Terlebih lagi, penelitian menunjukkan olahraga berdampak positif meskipun dilakukan dalam waktu yang sangat singkat. Meski begitu, tetap saja banyak orang kurang berolahraga.

Menurut hasil studi terbaru Departemen Kesehatan dan Layanan Kemanusiaan AS, kurang dari sepertiga orang dewasa melakukan gerakan aerobik intensitas sedang (seperti jalan cepat) selama 20 menit setiap hari, ditambah dengan melatih otot dan sesi penguatan (seperti latihan ketahanan) setiap minggu. Waktu 20 menit itu merupakan intensitas aktivitas fisik yang direkomendasikan Pemerintah AS.

Orang dewasa yang sehat direkomendasikan meluangkan waktu 150 menit per minggu atau kira-kira 20 menit sehari untuk latihan aerobik intensitas sedang. Selain itu, direkomendasikan juga setidaknya dua hari per pekan untuk angkat beban atau aktivitas lain untuk menguatkan otot.

Menurut penelitian Pusat Pengendalian dan Pencegahan Penyakit AS, hanya 28 persen warga AS yang benar-benar mengikuti anjuran itu. Kesimpulan itu didasarkan jawaban 300.000 responden Survei Wawancara Kesehatan Nasional 2020.

Lebih mengejutkan lagi, orang desa malah lebih cenderung jarang berolahraga. Hanya 16 persen orang di luar kota memenuhi standar aktivitas aerobik dan penguatan otot.

Para peneliti merekomendasikan agar dilakukan peningkatan fasilitas olahraga dan ruang fisik di perkotaan dan pedesaan. Tujuannya, menarik orang untuk beraktivitas.

Kesehatan jantung

Demi kesehatan jantung, setiap gerakan tubuh sangat berarti. Risiko penyakit jantung paling rendah terlihat pada orang yang paling banyak berolahraga. Menurut Organisasi Kesehatan Dunia (WHO), penyakit kardiovaskular adalah penyebab kematian nomor satu di dunia dan membunuh hampir 18 juta orang per tahun secara global.

Guru Besar Universitas Oxford, Inggris, Aiden Doherty menemukan, 25 persen orang teratas yang melakukan aktivitas dengan intensitas tinggi memiliki rata-rata penurunan risiko penyakit jantung hingga 63 persen. Bagi yang melakukan intensitas sedang, risiko penyakit jantungnya berkurang hingga 57 persen.

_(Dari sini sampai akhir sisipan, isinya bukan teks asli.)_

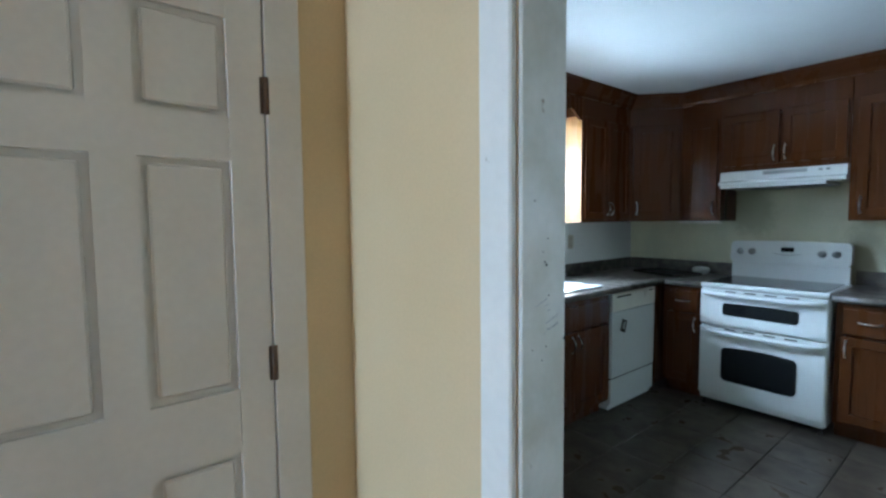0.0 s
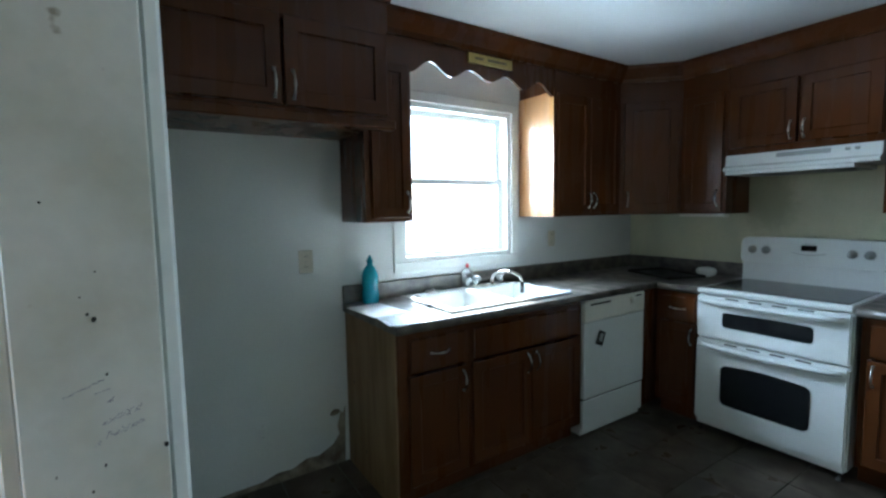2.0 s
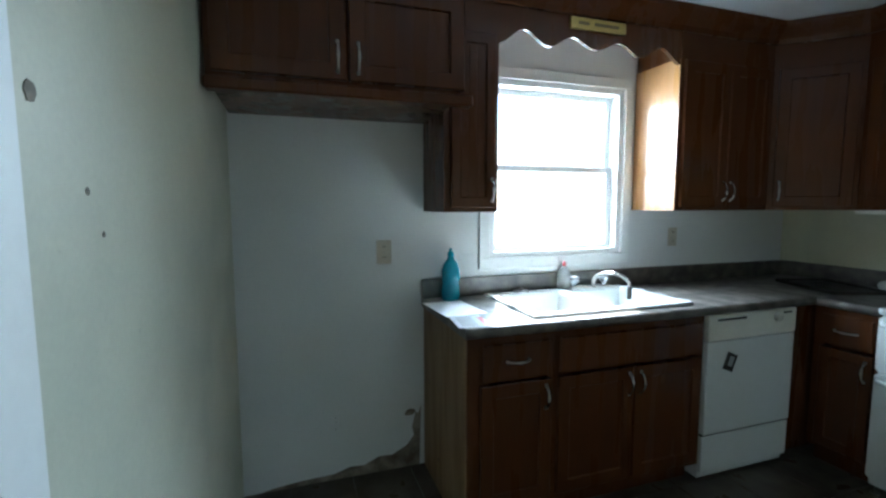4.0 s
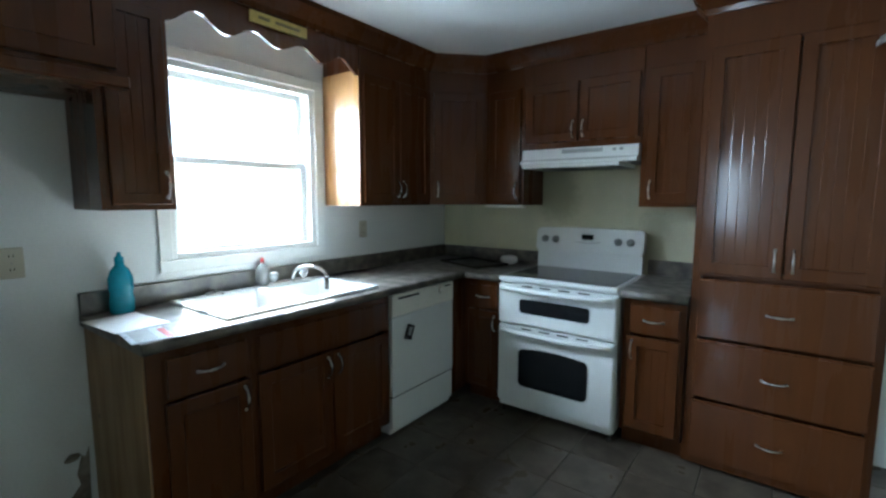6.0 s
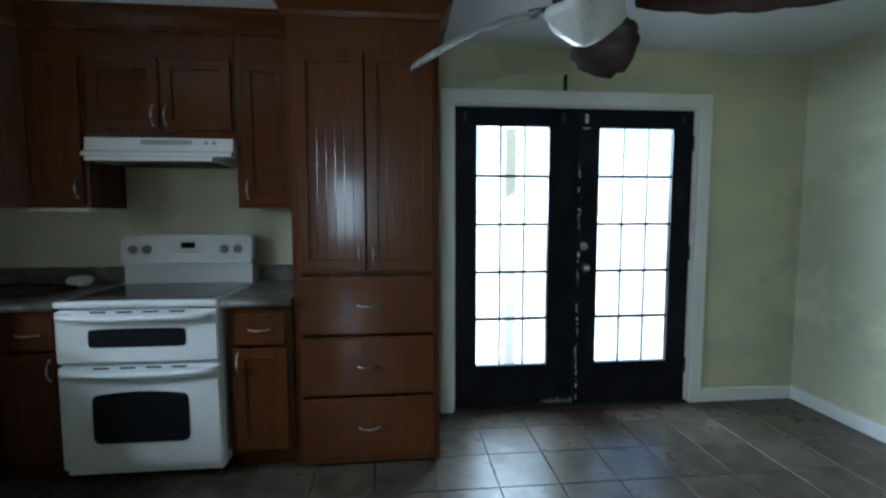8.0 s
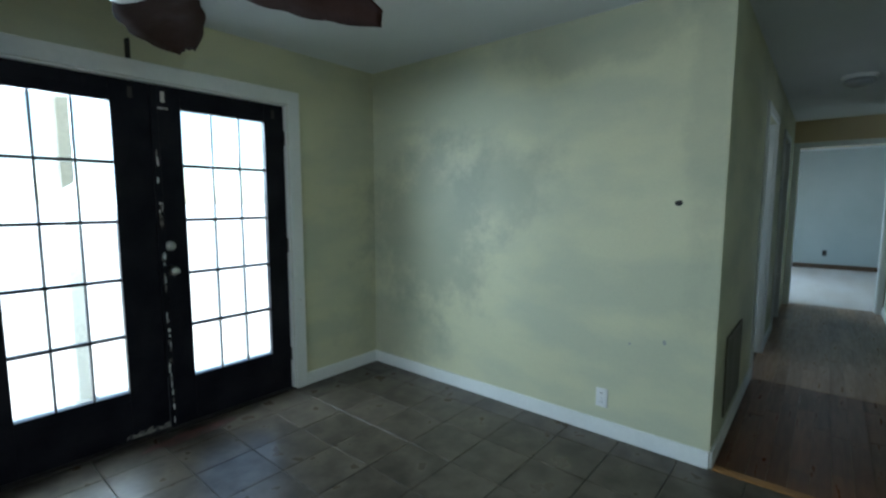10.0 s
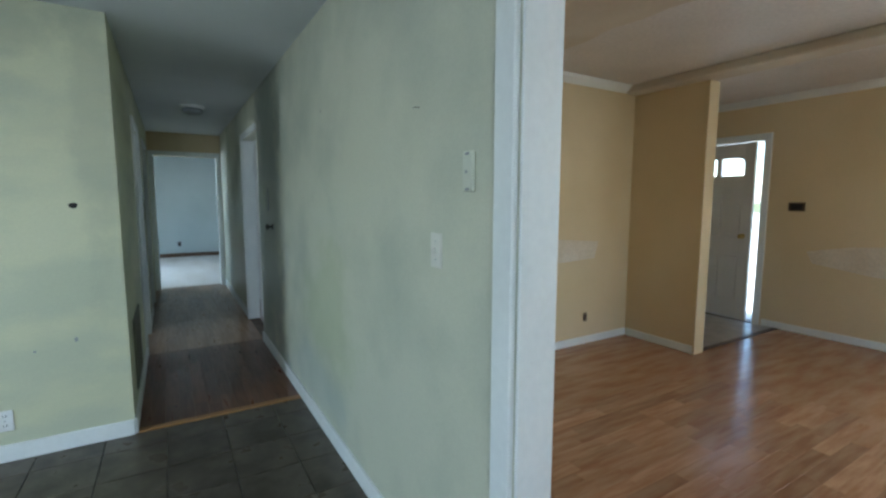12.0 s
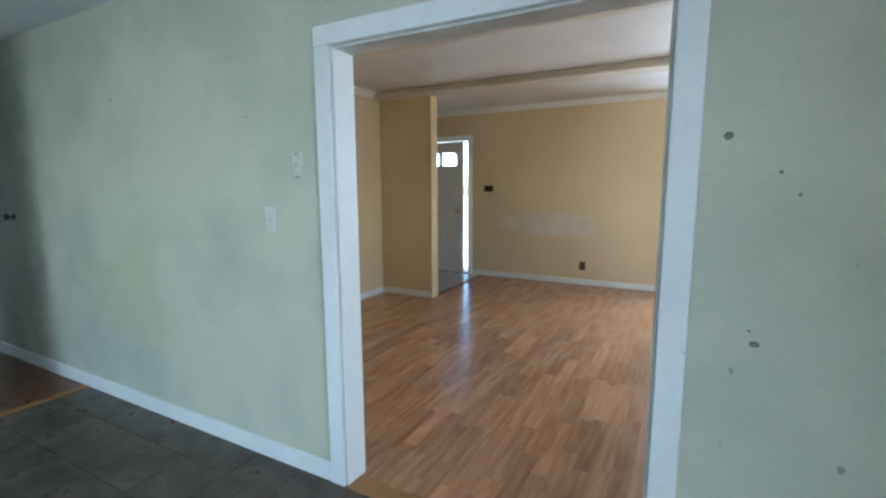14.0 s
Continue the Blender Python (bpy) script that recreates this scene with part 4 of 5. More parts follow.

Hal itu didasarkan risetnya pada 90.000 orang dalam periode lima tahun. “Temuan ini membantah mitos bahwa ada batasan Anda tidak boleh melakukan olahraga lebih banyak, tidak ada batasan aktivitas apa yang harus dilakukan untuk menyehatkan jantung,” kata Rema Ramakrishnan, ahli biostatistik dan epidemiologi di Universitas Oxford yang ikut penelitian itu.

Doherty mengatakan, hasil penelitian ini mendukung rekomendasi WHO bahwa orang harus melakukan setidaknya 150-300 menit latihan aerobik sedang hingga berat dalam seminggu. Penelitian yang diterbitkan dalam jurnal PLOS Medicine ini menggunakan alat pelacak aktivitas yang dikenakan di pergelangan tangan atau akselerometer untuk mencatat aktivitas 90.000 partisipan secara akurat. Hasil yang diperoleh serupa pada laki-laki dan perempuan meski manfaat olahraga berat tampaknya sangat kuat pada perempuan.

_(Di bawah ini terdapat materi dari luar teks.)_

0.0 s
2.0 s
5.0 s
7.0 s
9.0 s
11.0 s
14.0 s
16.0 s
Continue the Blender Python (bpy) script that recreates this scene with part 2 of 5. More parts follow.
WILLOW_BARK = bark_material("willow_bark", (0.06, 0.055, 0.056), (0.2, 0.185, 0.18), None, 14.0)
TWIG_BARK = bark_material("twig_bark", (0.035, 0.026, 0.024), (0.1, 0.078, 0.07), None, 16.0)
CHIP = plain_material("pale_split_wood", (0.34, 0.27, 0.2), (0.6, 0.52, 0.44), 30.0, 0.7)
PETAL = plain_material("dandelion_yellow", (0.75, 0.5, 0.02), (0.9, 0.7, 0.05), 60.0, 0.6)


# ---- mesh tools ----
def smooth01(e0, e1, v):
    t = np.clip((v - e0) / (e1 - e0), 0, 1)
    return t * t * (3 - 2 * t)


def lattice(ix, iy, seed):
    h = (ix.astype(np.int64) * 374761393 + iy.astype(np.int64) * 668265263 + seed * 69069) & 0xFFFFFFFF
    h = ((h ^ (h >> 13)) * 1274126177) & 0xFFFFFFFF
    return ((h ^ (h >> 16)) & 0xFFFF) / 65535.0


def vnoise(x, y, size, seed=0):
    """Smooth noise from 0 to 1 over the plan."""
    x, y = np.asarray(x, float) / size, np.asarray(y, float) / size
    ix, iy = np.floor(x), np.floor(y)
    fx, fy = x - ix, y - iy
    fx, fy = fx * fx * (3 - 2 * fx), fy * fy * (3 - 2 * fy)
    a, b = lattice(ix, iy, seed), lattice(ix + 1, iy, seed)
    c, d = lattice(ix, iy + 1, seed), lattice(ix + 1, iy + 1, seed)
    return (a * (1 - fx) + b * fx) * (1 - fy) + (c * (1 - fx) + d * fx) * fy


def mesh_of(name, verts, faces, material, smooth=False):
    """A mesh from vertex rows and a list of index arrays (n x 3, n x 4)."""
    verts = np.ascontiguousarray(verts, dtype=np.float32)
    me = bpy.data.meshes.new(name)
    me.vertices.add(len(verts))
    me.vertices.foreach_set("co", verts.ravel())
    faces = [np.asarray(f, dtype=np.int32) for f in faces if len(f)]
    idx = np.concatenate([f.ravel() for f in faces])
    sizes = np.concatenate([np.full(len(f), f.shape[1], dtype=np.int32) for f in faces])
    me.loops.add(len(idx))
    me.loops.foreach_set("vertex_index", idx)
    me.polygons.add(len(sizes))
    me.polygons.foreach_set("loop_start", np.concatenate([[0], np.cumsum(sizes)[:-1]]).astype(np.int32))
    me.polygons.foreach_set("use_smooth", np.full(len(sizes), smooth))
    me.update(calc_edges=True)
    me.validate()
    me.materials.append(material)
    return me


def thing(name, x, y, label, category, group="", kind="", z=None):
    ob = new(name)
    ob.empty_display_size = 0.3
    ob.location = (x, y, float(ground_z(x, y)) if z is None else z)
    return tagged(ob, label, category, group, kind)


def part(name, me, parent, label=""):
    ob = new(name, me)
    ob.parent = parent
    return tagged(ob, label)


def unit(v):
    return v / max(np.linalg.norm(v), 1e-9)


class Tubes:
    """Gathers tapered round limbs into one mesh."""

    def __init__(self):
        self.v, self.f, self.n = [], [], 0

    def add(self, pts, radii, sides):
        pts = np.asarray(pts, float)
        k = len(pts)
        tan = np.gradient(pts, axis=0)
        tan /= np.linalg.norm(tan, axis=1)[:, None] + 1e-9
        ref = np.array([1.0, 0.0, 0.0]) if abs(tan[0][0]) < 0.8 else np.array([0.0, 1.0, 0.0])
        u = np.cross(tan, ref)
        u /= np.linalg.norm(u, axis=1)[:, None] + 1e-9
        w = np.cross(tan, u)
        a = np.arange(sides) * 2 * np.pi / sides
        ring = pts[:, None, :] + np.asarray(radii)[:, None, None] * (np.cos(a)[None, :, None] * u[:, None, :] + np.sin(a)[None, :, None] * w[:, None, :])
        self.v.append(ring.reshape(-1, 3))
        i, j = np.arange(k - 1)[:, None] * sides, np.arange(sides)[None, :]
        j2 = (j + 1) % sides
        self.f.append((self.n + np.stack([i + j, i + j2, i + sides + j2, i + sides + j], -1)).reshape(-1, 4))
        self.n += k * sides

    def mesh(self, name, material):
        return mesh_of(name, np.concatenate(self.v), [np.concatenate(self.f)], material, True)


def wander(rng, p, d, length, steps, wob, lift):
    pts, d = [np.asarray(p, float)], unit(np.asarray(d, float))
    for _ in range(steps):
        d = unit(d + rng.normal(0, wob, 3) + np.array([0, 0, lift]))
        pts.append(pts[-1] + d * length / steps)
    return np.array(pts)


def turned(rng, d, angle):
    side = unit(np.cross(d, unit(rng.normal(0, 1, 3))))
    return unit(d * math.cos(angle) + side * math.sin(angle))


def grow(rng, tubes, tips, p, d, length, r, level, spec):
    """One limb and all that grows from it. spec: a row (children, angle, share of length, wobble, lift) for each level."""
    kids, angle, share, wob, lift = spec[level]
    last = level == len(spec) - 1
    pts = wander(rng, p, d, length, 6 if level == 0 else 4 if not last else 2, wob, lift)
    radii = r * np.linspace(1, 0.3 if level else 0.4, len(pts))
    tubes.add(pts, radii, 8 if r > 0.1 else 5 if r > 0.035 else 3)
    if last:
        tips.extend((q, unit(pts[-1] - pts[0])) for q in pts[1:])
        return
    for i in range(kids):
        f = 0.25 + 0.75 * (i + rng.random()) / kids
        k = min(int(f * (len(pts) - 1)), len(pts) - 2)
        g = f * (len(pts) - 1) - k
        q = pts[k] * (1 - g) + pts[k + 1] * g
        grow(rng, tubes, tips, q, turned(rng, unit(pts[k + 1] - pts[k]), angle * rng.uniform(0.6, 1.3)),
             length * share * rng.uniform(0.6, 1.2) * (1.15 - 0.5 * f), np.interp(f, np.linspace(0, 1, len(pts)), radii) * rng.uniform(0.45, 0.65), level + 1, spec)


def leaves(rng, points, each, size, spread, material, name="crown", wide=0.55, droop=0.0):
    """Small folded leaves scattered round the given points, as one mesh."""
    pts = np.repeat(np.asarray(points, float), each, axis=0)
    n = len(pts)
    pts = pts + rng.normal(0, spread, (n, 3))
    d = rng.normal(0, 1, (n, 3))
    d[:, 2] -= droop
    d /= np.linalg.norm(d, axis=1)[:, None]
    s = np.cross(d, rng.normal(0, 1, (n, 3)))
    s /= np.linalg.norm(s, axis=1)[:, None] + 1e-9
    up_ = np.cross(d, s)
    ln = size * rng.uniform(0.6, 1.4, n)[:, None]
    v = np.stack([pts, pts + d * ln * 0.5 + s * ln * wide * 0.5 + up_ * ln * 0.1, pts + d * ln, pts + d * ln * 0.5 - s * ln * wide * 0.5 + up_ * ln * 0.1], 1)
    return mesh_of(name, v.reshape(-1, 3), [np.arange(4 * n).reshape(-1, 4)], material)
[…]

Agar tetap semangat olahraga dan membangkitkan motivasi olahraga, psikolog olahraga di West Virginia University, Sam Zizi, menyarankan memulai dari yang mudah. Seseorang harus merasa nyaman dengan kemampuan dirinya terlebih dahulu kemudian menemukan motivasi berolahraga.

Dia merekomendasikan mulai dari berjalan kaki selama beberapa menit per hari. Mengamati teman sebaya melakukan apa yang ingin Anda lakukan, terutama jika mereka memiliki usia, jenis kelamin, atau status kesehatan yang sama, dapat membantu menyadari bahwa Anda juga bisa mencapainya.

Hargreaves juga menyarankan agar konsep olahraga diubah. Tidak perlu menghabiskan waktu satu jam untuk olahraga di tempat-tempat khusus. Cukup beberapa menit saja setiap hari dan bisa juga dengan, misalnya, mengerjakan pekerjaan rumah, seperti membersihkan rumah atau menyiangi taman. Itu saja sudah sangat baik untuk pikiran dan tubuh.

“Ini soal bergerak saja dan menemukan cara bergerak yang benar-benar menyenangkan. Dan ini bisa berbeda-beda untuk setiap orang,” ujarnya.

Menggabungkan olahraga dengan sesuatu yang diinginkan atau harus dilakukan bisa membantu seseorang mengabaikan bagian otak yang mengajak kita berbaring bersantai-santai saja di sofa.